How to set up PHP
There are many ways to install PHP on your local machine.
The most convenient way I’ve found to install PHP locally is to use MAMP.
MAMP is a tool that’s freely available for all the Operating Systems - Mac, Windows and Linux. It is a package that gives you all the tools you need to get up and running.
PHP is run by a HTTP Server, which is responsible for responding to HTTP requests, the ones made by the browser. So you access a URL with your browser, Chrome or Firefox or Safari, and the HTTP server responds with some HTML content.
The server is typically Apache or nginx.
Then to do anything non-trivial you’ll need a database, like MySQL.
MAMP is a package that provides all of that, and more, and gives you a nice interface to start/stop everything at once.
Of course, you can set up each piece on its own if you like, and many tutorials explain how to do that, but I like simple and practical tools and MAMP is one of those.
You can follow this handbook with any kind of PHP installation method, not just MAMP.
That said, if you don’t have PHP installed yet and you want to use MAMP, go to https://www.mamp.info and install it.
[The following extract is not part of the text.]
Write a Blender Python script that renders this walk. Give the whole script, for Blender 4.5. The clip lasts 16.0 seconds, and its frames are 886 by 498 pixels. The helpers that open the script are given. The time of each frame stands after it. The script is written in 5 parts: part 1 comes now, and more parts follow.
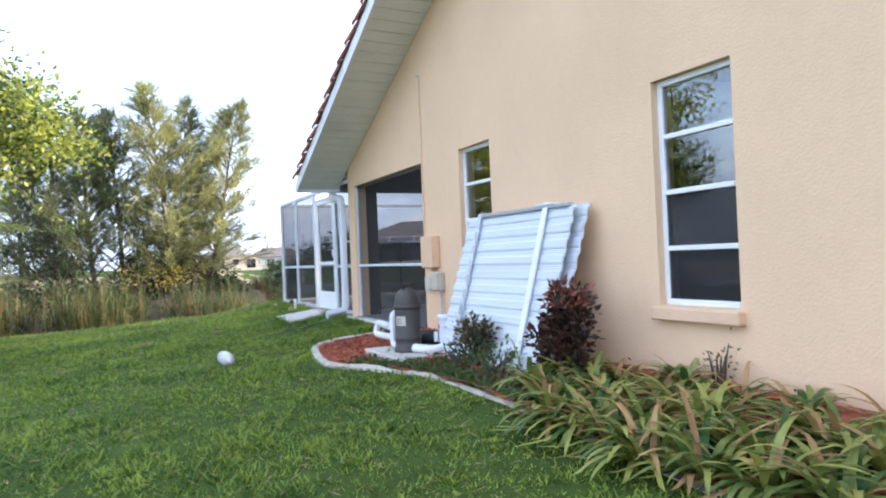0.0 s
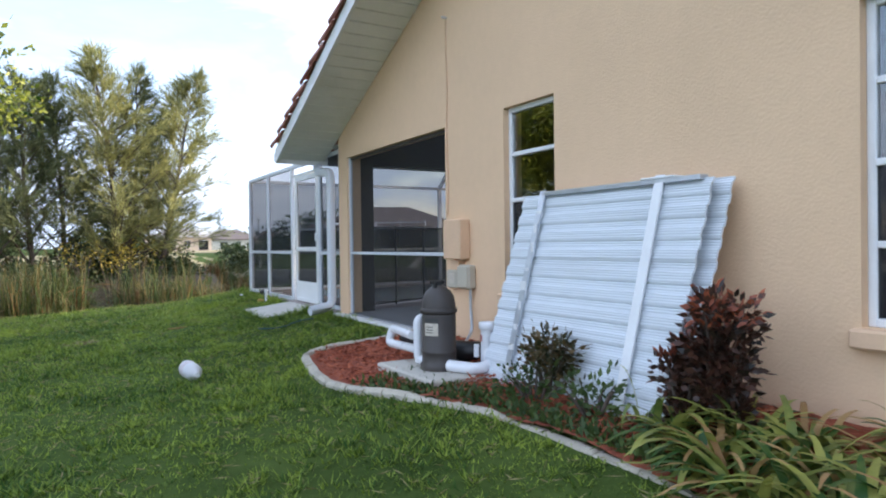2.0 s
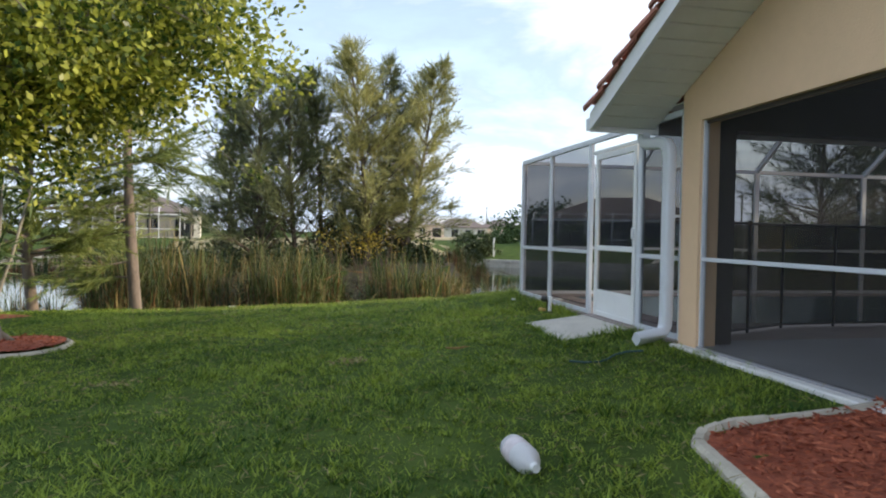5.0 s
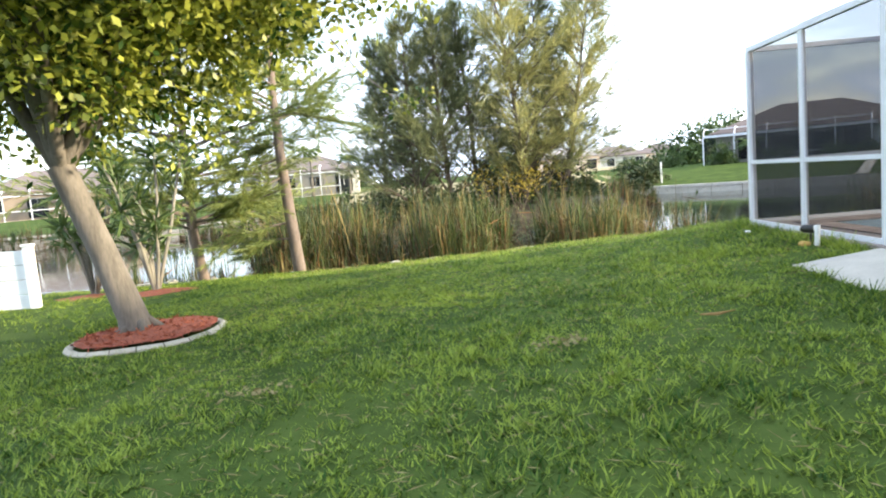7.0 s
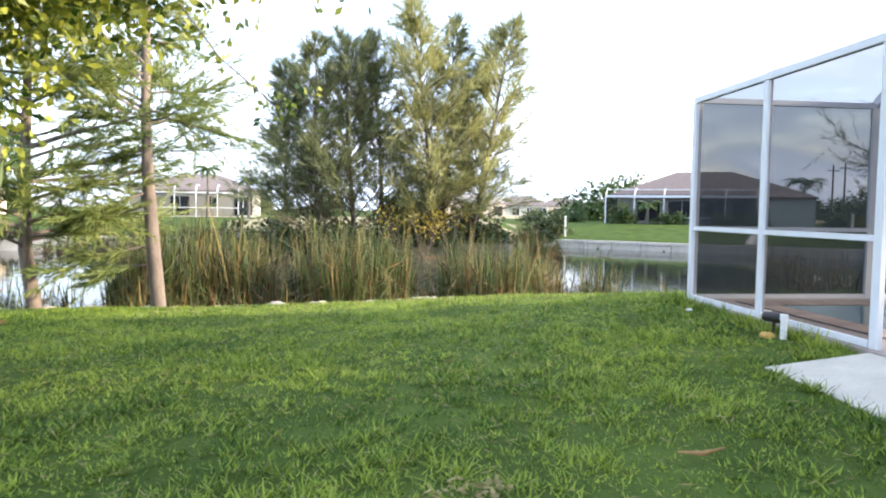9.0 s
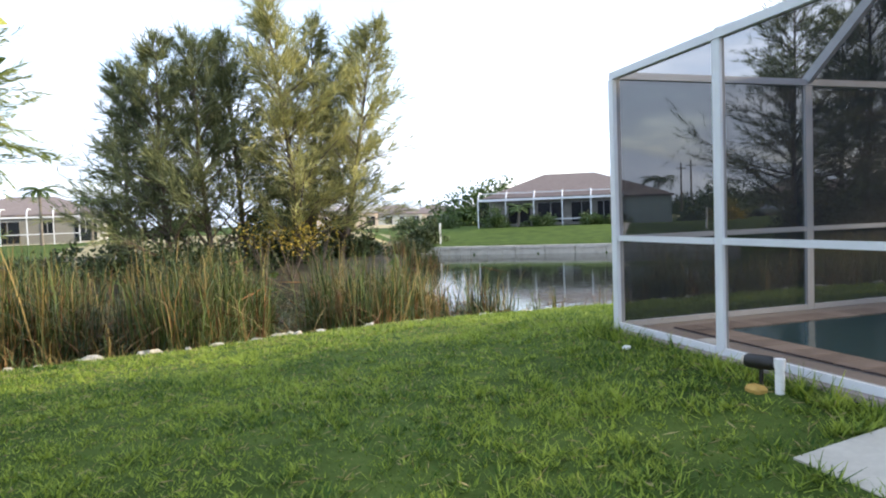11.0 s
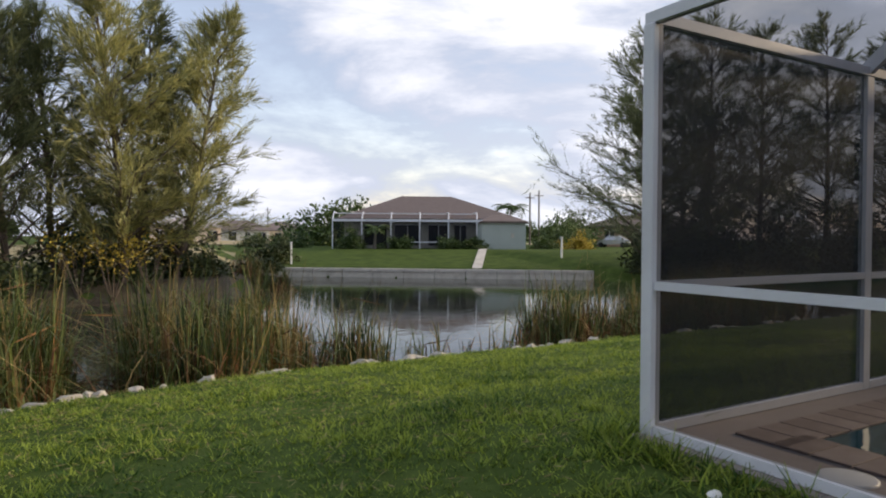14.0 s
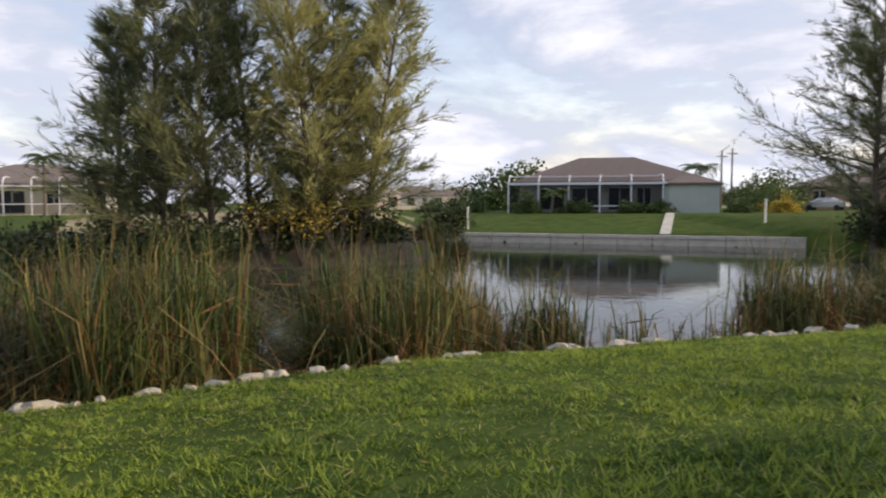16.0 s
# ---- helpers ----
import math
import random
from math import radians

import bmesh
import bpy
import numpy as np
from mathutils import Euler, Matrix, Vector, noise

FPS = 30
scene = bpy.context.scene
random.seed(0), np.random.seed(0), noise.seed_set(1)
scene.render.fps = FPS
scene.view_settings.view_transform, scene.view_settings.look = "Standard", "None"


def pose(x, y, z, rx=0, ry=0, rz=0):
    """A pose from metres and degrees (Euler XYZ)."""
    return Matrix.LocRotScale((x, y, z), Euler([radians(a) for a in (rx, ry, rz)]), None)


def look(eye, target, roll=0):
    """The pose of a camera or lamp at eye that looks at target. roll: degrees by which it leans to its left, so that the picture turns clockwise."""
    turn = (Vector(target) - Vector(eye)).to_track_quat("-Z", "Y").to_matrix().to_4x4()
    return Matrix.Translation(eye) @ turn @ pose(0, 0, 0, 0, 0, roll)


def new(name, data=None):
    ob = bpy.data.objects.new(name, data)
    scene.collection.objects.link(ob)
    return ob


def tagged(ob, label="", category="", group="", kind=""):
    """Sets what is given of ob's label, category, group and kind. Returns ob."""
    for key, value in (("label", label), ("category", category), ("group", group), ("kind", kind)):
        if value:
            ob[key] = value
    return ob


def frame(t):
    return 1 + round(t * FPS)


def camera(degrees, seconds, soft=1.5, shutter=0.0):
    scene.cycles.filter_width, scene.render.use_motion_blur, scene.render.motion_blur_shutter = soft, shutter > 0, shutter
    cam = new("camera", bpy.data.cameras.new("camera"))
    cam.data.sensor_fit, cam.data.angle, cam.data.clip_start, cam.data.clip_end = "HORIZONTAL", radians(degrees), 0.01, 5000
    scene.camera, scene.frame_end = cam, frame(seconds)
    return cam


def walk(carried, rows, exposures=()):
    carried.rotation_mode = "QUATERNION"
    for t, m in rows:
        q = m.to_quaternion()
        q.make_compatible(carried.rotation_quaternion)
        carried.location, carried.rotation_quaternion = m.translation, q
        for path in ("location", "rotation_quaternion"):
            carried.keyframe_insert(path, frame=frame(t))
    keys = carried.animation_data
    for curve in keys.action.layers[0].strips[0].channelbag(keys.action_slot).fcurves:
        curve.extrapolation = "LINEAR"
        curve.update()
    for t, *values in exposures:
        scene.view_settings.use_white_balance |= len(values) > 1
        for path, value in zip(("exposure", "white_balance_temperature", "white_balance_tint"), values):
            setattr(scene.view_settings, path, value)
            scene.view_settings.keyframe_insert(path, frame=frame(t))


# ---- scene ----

The process will depend on your operating system, but once you’re done with the installation, you will have a “MAMP” application installed.
Start that, and you will see a window similar to this:
Make sure the PHP version selected is the latest available.
At the time of writing MAMP lets you pick 8.0.8.
NOTE: I noticed MAMP has a version that’s a bit behind, not the latest. You can install a more recent version of PHP by enabling the MAMP PRO Demo, then install the latest release from the MAMP PRO settings (in my case it was 8.1.0), then close it and reopen MAMP (non-pro version). MAMP PRO has more features so you might want to use it, but it’s not necessary to follow this handbook.
Press the Start button at the top right, this will start the Apache HTTP server, with PHP enabled, and the MySQL database.
Go to the URL http://localhost:8888 and you will see a page similar to this:
We’re ready to write some PHP!
Open the folder listed as “Document root”, using MAMP on a Mac it’s by default /Applications/MAMP/htdocs
.
On Windows it’s C:\MAMP\htdocs
.
Yours might be different depending on your configuration. Using MAMP you can find it in the user interface of the application.
In there, you will find a file named index.php
.
That is responsible for printing the page shown above.